りつこの読書と落語メモ

読んだ本と行った落語のメモ

柳家小三治独演会

9/12(木)、北とぴあで行われた「柳家小三治独演会」に行ってきた。

・一琴「平林」
小三治「野ざらし
~仲入り~
・一琴 紙切り
小三治厩火事

小三治師匠「野ざらし
今日は少し涼しくなりましたね。涼しくなって少し楽です。ですから今日の私は能弁ですよ、と小三治師匠。

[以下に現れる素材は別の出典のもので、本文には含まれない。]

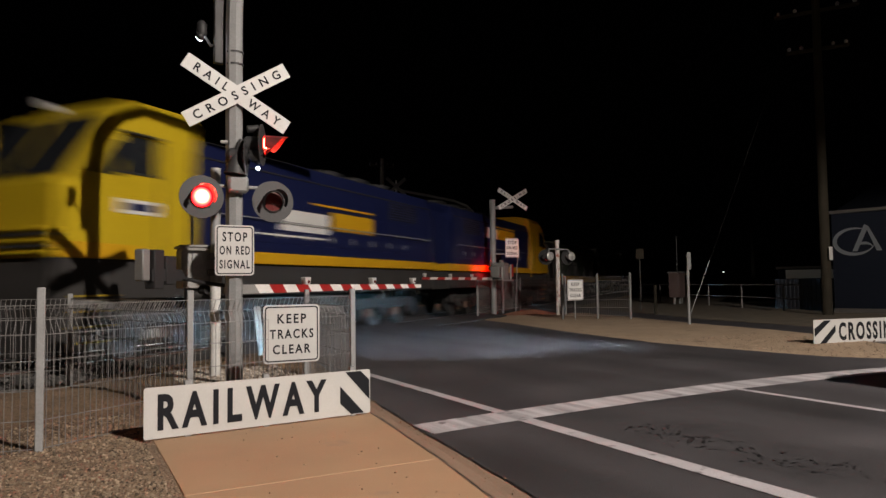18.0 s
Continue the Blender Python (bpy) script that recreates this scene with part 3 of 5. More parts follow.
# side-facing pair of flashers with white pilot lights
side = part("side_bracket", tube([(-0.16, -0.02, 2.83), (0.25, -0.05, 2.83), (0.27, -0.05, 2.94)], 0.02, 8), GALV_DULL, signal)
flasher(signal, (0.10, -0.13, 2.66), 0, 0.22, 0.095, turn=70)
flasher(signal, (0.27, -0.17, 2.80), 1, 0.235, 0.095, turn=66)
part("pilot_light", box((0.20, -0.2, 2.51), (0.238, -0.16, 2.545), 0.012), WHITE_LED, signal, "small white pilot light")
part("pilot_light", box((0.13, -0.2, 2.755), (0.17, -0.16, 2.80), 0.014), WHITE_LED, signal, "small white pilot light")
part("hinge_knuckle", tube([(0.12, -0.1, 2.98), (0.24, -0.1, 3.0)], 0.045, 12), DARK_CAM, signal)
part("hinge_stem", tube([(0.2, -0.1, 2.98), (0.22, -0.12, 2.8)], 0.025, 8), DARK_CAM, signal)
part("bell_cone", tube([(-0.02, -0.13, 2.45), (0.0, -0.13, 2.62), (0.05, -0.13, 2.85)], [0.13, 0.08, 0.03], 16), BLACK, signal, "dark conical lamp housing")
part("aerial", box((-0.22, 0.06, 3.75), (-0.10, 0.14, 4.55), 0.012), DARK_CAM, signal, "dark slim aerial box")
part("camera_bracket", tube([(-0.1, 0.1, 4.0), (-0.25, 0.1, 3.95), (-0.32, 0.1, 4.05)], 0.018, 8), DARK_CAM, signal)
part("lamp_shell", tube([(-0.35, 0.1, 4.04), (-0.35, 0.1, 4.10), (-0.35, 0.1, 4.19), (-0.35, 0.1, 4.22)], [0.045, 0.06, 0.055, 0.03], 14), DARK_CAM, signal, "small dark lamp shell")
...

昨日の新聞にこんな記事がありました。78歳の老人が…ああ、78歳は老人ですかね、私78歳ですけど。なんか自分で言って引っかかりました。老人かよ、って。ああ、その78歳がイノシシを見ようと思って…だったかな、山に登ったんですね。そこで蜂に刺されて…78か所刺されて大変だった、という記事でした。
蜂と聞けば黙っちゃいられない。好きですから。私は。スズメバチだったんですかね。あいつらは…こちらが何もしないと思えば何もしないです。でも驚いたり手で払いのけようとしたりしたらだめです。毒液を出すんですよ。ぼわっと。これを付けられると取れない。で、この匂いを頼りに仲間が寄ってきます。で、寄って来た仲間もまたぼわっと出す。それを頼りにまた仲間が…。全力で走っても追いかけてきますから。あいつらと闘っちゃいけない。
蜜蜂は刺さないんですよ。基本的には。もちろんこちらが不用意な動きをしたりすれば自分の身を守るために刺してきます。

…といって、養蜂場に行ってミツバチを手ですくいあげた話やハチミツの話やアフリカのサバンナに動物を見に行った話や歯(インプラント)の話や…。
次々と面白い話が浮かんできては「だめだ、この話をし出すと今日はこれだけで終わっちゃう」「これもよしましょう」「好きなことの話になると我を忘れちゃうから」「なんのためにここに来たかわからなくなっちゃう。ま、それほどの使命感もないんですが」とかいろいろ言いながら途中でやめる師匠。ほんとだ、今日の師匠は能弁だ(笑)。

道楽のまくらから「野ざらし」。
この日の「野ざらし」はとても自由な野ざらしで。
なんだろう。心の赴くままに即興でやってる、みたいな…変拍子っていうかジャズっていうかそんな感じ。
さいさい節が本当に楽しいんだよなぁ。能天気なんだけど、無理してはしゃいでる感じが全くないから、置いてけぼりにならないのだ。
やっぱり「野ざらし」は小三治師匠だなぁ。

普段は鼻に釣り針が引っかかるところで終わりだけど、なんとこの日は太鼓持ちが家に訪ねてくるところまで。そうか、ここまでやろうと思っていたから、長いまくらを封印したのかな。
女が来ると思って待ちわびていた八五郎太鼓持ちが入ってきて「なんだこりゃまた変なのが入って来ちゃったなぁ」というのがおかしいし、なんだかんだ言いながら迎え入れるのもおかしい。楽しかった!


一琴師匠 紙切り
見るたびに切るスピードが上がっているのがすごい。しかも今回は注文を取ったら「野ざらし」。うわーーどうするんだーーと思っていたら、なんと小三治師匠の似顔絵。鼻に釣り針が引っかかっているところ。頓智も効いてないとだめなんだなー紙切りは。すばらしい。


小三治師匠「厩火事
縁のまくらから「厩火事」。
相談されたご隠居が「今日という今日は別れないっていうセリフ、今日が初めてじゃないよ」「お前さん、まだ未練があるんだな」。ご隠居、確信をついてる!
わりと刈り込んでいておさきさんが未練たっぷりな場面はなかったのに、まだまだ旦那に心があることがちゃんと伝わってくるのがすごい。

旦那が茶碗が割れてぎゃあぎゃあ言った後にしばらく黙ってから「怪我でもしちゃいねぇか?」。ここで客席からほっとしたため息が漏れたのに鳥肌。
完敗だ、この旦那には。かなわない。くーー。